C. Crivelli, Virgem com o Menino, Santo Emídio, São Sebastião, São Roque, São Francisco de Assis e o Beato Tiago da Marca
Respondo à resposta de João Miguel Tavares (J.M.T.)
na sua crónica de 6 de Junho. Tendo que ser sintética, há, ainda assim, dois
brevíssimos pontos prévios.
1. O destaque dado pelo PÚBLICO ao caso da exportação,
talvez ilegal, da pintura de Crivelli enche-me o coração e consolida o acto da
compra diária do jornal. Apesar da alarmante perda de qualidade, é o único órgão
de comunicação em Portugal que tem (ainda?) jornalistas para a área da cultura
e que são muito boas.
2. A crónica de J.M.T. provocou-me uma estranha
impressão: num tempo em que as diferenças entre esquerda e direita são tão ténues,
confirmei que sou de esquerda. Não trompe l’oeil como ele diz, em desnecessária
chicana, mas com a convicção que a coisa pública existe, tem razão de ser e
deve ser defendida. Sobretudo quando se trata de heranças culturais.

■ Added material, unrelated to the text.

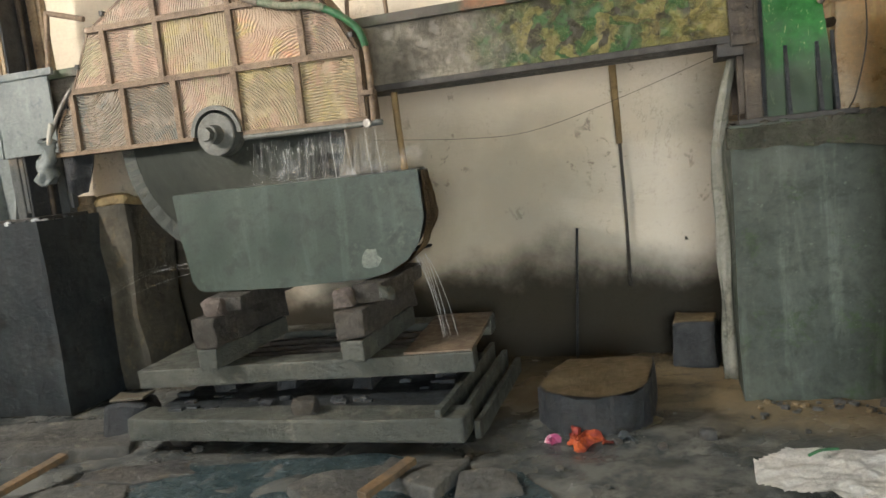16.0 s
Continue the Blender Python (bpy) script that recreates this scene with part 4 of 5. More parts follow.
    smooth(part("grey_pipe", one_tube([(-1.485, 5.22, 2.66), (-1.46, 5.21, 2.62), (-1.36, 5.22, 2.47), (-1.27, 5.23, 2.405)], 0.031, 12), M_GREYHOSE, saw, "dusty grey pipe stub"))
    smooth(part("grey_pipe", one_tube([(-1.29, 5.225, 2.42), (-1.22, 5.22, 2.375), (-1.14, 5.225, 2.34)], 0.021, 12), M_GREYHOSE, saw))
    smooth(part("dusty_hose", one_tube([(-1.17, 5.225, 2.35), (-1.0, 5.235, 2.3), (-0.86, 5.235, 2.28), (-0.76, 5.24, 2.25)], 0.021, 12), M_DUSTHOSE, saw, "hose grey-green with dust"))
    smooth(part("green_hose", one_tube([(-0.79, 5.238, 2.262), (-0.68, 5.25, 2.2), (-0.6, 5.27, 2.12), (-0.575, 5.29, 2.03)], 0.0205, 12), M_HOSE, saw, "green rubber water hose"))
    part("hose_clamp", one_box(-0.62, -0.55, 5.25, 5.31, 1.77, 1.8, bevel=0.004), M_RIB, saw)
    smooth(part("side_pipe", one_tube([(-2.5, 5.27, 2.05), (-2.6, 5.26, 1.93), (-2.68, 5.25, 1.8)], 0.012, 8), M_STEEL, saw))
    smooth(part("elbow_pipe", one_tube([(-2.66, 5.24, 1.86), (-2.7, 5.235, 1.74), (-2.735, 5.23, 1.64), (-2.75, 5.235, 1.56)], 0.015, 12, taper=1.2), M_PVC, saw, "slimy grey pipe elbow at the hood's end"))
    bm = one_tube([(-2.7, 5.235, 1.74), (-2.725, 5.23, 1.66), (-2.75, 5.23, 1.57), (-2.76, 5.235, 1.5)], 0.032, 16, 0.005, 8, taper=1.7)
    smooth(part("wet_rag", jag(bm, 0.05, 13), M_BLUEGREY, saw, "grey wet rag wound round the pipe's end"))

    # black rubber flap under the hood's end
    bm = bmesh.new()
    prism(bm, [(-2.76, 1.66), (-2.52, 1.66), (-2.535, 1.6), (-2.575, 1.5), (-2.61, 1.42), (-2.7, 1.4), (-2.75, 1.44)], 5.395, 5.403)
    part("rubber_flap", jag(bm, 0.012, 7, 2), M_SOOTROCK, saw, "wet black rubber flap")

    # blade with flange and nut, in its own space about the hub
    bm = bmesh.new()
    bmesh.ops.create_cone(bm, cap_ends=True, segments=96, radius1=0.66, radius2=0.66, depth=0.008)
    bmesh.ops.rotate(bm, matrix=Matrix.Rotation(math.pi / 2, 3, "X"), verts=bm.verts)
    blade = part("blade", bm, M_BLADE, saw, "large dark wet circular saw blade")
    blade.matrix_basis = pose(HUB[0], 5.37, HUB[1])
    bm = bmesh.new()
    for k in range(48):
        a0, a1 = 2 * math.pi * k / 48, 2 * math.pi * (k + 0.86) / 48
        p = [(r * math.cos(a), r * math.sin(a)) for r, q in ((0.745, (0, 1, 2)), (0.655, (2, 1, 0))) for a in (a0 + (a1 - a0) * i / 2 for i in q)]
        prism(bm, p, -0.0065, 0.0065)
    part("segment_rim", bm, M_RIM, blade)
    bm = bmesh.new()
    rod(bm, (0, -0.125, 0), (0, -0.006, 0), 0.122, 0.125, 40)
    bmesh.ops.bevel(bm, geom=bm.edges[:], offset=0.006, segments=2, affect="EDGES")
    flange = part("flange", bm, M_HUB, blade, "worn steel clamping flange")
    bm = bmesh.new()
    rod(bm, (0, -0.19, 0), (0, -0.125, 0), 0.05, 0.056, 24)
    part("shaft_end", bm, M_HUB, flange)
    bm = bmesh.new()
    rod(bm, (0, -0.235, 0), (0, -0.18, 0), 0.04, seg=6)
    part("nut", bm, M_HUB, flange)
    return saw, blade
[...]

Passo à resposta dele: ‘A verdade é que o país não
tem coisíssima nenhuma. O Crivelli é de Pais do Amaral.’
Para apoiar tão convicta “verdade”, J.M.T. cita o
artigo 62º da Constituição Portuguesa que garante o direito à propriedade privada.
Mas a verdade é que a Lei de Bases do Património Cultural, de 2001, foi
aprovada, por unanimidade, na Assembleia da República e não está ferida de
inconstitucionalidade. Ora, ela enuncia e regula o direito do Estado para
reduzir drasticamente os direitos à propriedade, em defesa de patrimónios que,
mesmo sendo propriedade privada, têm elevado valor cultural. É nesta civilizada
lei (que, com nuances diversas, existe em todos os países da Europa) que me
fundamentei para considerar que Portugal tinha e devia continuar a ter um
Crivelli. Ele é agora (ainda será?) de quem o comprou para o vender logo a
seguir, como antes fora, durante quase dois séculos, de uma família açoriana e,
antes dela, de sei lá de quantos proprietários de que gostaríamos de saber o nome,
só para sabermos mais sobre Crivelli.
Como é possível amesquinhar com tanta leviandade a
energia do capital simbólico perante a efemeridade ferida de morte do dinheiro?
As famílias italianas que permitiram a Crivelli criar são sombras, e se delas
guardamos memória é por terem sido mecenas dele. Só por isso um papa como Júlio
II me interessa. Não foi ele que criou Miguel Ângelo, antes este que lhe garantiu
a glória da encomenda. E Calouste Gulbenkian, pouco mais de meio século após a
sua morte, é definitivamente um museu.
A salvaguarda e valorização dos capitais simbólicos é
um traço constitutivo da cultura europeia. Precisa de ser alimentado pelas políticas
públicas e pela generosidade cívica. Coisas essenciais de que somos muito
carentes, como prova a presente história.
Nota final: o à-vontade com que J.M.T. se me dirige,
permite--me que lhe deixe um conselho, um bocado professoral. Precisa de
estudar a cultura das vanguardas russas das duas primeiras décadas do século
XX. E, como deve calcular, não é por causa dos “cartazes de Estaline”.